Wiggins also weighed in on Manchester United's appointment of Ole Gunnar Solskjaer as interim manager, saying he believes the club should have gone for Sam Allardyce:

talkSPORT @talkSPORT

⬇️ "Now they're in a relegation battle. I'd have took Big Sam on." 😂 "He's got a history of saving clubs." Sir Bradley Wiggins thinks #MUFC have missed a trick not appointing Sam Allardyce https://t.co/SDqKtqauGR

Wiggins was born in Belgium but grew up near London, going to school in Kilburn.
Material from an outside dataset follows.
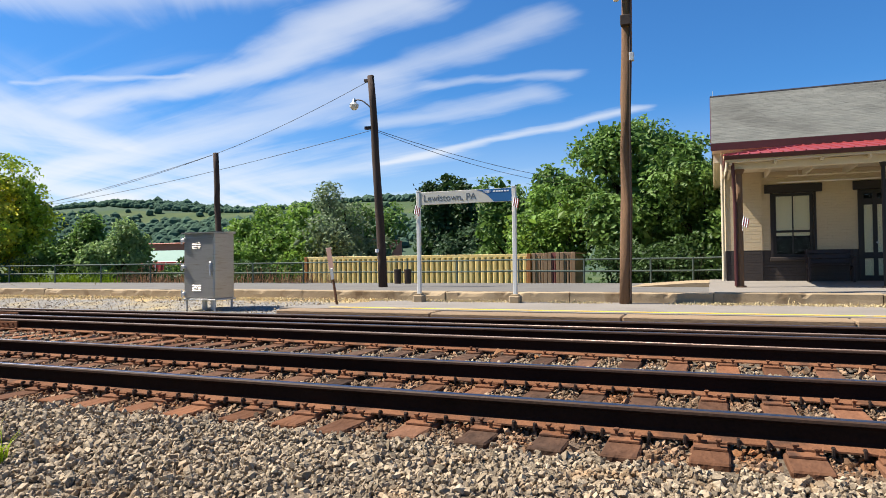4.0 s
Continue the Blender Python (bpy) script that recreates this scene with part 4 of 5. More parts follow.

He followed in the footsteps of his father, Gary Wiggins, and became a professional cyclist, finding success on the track and road.

In 2012 he became the first Brit to win the sport's biggest stage race, the Tour de France, and in the same year he won Olympic gold in the time trial.

Including track racing, he won five Olympic gold medals during his career and also set the hour record in 2015. His distance of 54.526 km in one hour of riding remains the record.

Wiggings retired in 2016 but has remained in the news. According to Mike Harold of the Daily Mail (h/t BBC Sport), last year Wiggins said he had ambitious plans to participate in the 2020 Olympics as a member of the British rowing team.